Lors de la réunion d’Achgabat, Pezeshkian a déclaré à Poutine que l’Iran et la Russie avaient de bons potentiels mutuels et complémentaires et pouvaient s’entraider. Pezeshkian a souligné que les liens de l’Iran avec la Russie sont “sincères et stratégiques.” Il a ajouté : “Nos positions sur les questions mondiales sont beaucoup plus proches les unes des autres que celles de nombreux autres pays.”
Selon la transcription du Kremlin, Poutine a déclaré à Pezeshkian : ” Notre relation avec l’Iran est une priorité pour nous, et elle se développe avec beaucoup de succès… Nous coopérons activement sur la scène internationale et partageons souvent des évaluations proches, voire convergentes, des développements en cours.”
Cependant, de son côté, Pezeshkian a fait remarquer que “nous devons nous assurer que nos relations s’améliorent et se renforcent à l’avenir. Nous avons de nombreuses occasions d’atteindre cet objectif, et il est de notre devoir de nous entraider dans ces efforts. Nous partageons des visions similaires, et il existe de nombreuses similitudes en termes de réputation internationale respective.”

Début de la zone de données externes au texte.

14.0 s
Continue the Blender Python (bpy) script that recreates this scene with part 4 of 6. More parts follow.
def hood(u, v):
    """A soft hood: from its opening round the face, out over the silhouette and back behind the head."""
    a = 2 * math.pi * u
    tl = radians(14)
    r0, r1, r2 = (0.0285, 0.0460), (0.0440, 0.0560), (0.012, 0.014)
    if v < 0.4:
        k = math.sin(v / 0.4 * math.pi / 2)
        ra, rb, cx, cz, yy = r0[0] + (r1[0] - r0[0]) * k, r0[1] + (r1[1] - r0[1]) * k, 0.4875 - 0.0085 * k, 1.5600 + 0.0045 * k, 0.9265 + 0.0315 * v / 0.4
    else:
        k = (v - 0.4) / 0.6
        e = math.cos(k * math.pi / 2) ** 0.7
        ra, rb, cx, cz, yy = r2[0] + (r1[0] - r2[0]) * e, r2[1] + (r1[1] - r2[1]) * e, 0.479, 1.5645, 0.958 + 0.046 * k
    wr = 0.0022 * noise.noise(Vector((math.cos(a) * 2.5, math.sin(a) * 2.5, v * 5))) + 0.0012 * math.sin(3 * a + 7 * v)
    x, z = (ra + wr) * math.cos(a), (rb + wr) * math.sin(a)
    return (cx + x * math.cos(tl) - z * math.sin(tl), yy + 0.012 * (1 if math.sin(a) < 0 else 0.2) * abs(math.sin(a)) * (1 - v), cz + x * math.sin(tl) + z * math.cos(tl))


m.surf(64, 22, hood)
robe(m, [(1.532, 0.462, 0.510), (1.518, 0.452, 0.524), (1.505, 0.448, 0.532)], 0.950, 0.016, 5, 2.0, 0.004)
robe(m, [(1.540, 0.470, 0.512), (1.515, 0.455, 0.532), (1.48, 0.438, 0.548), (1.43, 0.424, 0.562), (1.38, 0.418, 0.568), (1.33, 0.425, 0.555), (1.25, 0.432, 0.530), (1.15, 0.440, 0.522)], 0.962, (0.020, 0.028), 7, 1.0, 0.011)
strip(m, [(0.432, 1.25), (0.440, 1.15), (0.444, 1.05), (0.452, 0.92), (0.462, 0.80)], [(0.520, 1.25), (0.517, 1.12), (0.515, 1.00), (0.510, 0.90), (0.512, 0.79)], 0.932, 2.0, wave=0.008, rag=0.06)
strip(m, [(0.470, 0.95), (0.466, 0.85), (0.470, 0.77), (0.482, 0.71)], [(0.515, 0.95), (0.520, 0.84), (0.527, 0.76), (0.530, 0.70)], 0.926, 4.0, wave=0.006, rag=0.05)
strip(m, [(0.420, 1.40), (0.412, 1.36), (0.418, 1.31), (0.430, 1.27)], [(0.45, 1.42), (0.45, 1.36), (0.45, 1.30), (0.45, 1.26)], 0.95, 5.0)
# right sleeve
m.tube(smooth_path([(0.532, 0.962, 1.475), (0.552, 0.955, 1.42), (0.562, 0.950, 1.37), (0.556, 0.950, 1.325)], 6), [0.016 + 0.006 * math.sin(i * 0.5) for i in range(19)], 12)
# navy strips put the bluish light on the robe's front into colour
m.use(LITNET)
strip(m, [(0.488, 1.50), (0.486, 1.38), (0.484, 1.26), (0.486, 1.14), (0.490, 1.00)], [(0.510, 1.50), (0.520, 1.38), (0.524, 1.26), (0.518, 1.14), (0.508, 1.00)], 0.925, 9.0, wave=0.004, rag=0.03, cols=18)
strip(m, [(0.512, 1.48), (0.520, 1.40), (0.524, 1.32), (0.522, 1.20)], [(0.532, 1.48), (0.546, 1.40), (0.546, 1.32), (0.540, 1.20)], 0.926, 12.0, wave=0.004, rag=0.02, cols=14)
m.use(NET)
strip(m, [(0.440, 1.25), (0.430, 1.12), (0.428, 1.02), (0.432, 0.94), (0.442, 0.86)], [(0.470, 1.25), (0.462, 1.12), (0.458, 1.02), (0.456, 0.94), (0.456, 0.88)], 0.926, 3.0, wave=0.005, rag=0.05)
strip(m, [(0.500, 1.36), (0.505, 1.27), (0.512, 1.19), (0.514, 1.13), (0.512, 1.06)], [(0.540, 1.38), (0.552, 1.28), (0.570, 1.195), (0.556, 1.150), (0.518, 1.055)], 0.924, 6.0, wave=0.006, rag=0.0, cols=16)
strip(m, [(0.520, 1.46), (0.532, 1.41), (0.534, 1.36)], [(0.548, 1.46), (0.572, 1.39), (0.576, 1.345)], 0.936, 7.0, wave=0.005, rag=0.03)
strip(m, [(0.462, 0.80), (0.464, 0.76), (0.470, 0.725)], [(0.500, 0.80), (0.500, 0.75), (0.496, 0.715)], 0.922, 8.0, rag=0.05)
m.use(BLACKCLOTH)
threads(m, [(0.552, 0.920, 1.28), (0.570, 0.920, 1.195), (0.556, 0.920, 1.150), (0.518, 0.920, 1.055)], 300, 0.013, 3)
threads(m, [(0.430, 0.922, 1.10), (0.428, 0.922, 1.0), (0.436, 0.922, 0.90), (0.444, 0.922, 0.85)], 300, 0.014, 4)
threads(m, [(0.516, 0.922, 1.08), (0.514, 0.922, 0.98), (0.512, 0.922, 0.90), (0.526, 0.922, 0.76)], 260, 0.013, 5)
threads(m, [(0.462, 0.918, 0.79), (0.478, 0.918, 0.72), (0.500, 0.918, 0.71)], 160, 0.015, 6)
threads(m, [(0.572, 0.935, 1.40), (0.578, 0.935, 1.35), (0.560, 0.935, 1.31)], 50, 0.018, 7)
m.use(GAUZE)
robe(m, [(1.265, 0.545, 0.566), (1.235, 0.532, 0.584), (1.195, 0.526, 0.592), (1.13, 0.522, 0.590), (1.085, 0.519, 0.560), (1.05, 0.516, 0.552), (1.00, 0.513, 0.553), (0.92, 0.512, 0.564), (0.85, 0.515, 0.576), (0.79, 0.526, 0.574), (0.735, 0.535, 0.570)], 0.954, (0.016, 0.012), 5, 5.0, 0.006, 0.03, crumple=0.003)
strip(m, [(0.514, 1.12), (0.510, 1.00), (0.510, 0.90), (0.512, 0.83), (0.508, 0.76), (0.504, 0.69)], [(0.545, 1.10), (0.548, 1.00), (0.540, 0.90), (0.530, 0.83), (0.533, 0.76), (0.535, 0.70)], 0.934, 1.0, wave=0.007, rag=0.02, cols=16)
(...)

En ce qui concerne le conflit ukrainien, la position de Téhéran est similaire à l’approche de l’Inde. Fait intéressant, dans un article publié sur X ce week-end, le ministre iranien des Affaires étrangères Abbas Araghchi a écrit que lors de ses récentes interactions à New York avec de hauts responsables de l’UE, il leur avait catégoriquement dit : “La coopération militaire Iran-Russie n’est pas nouvelle; elle a une histoire qui date de bien avant le début de la crise ukrainienne I J’ai clairement dit, et je le répète encore une fois: nous n’avons PAS fourni de missiles balistiques à la Russie. Si l’Europe a besoin d’une affaire pour apaiser le chantage d’Israël, mieux vaut trouver une autre histoire.”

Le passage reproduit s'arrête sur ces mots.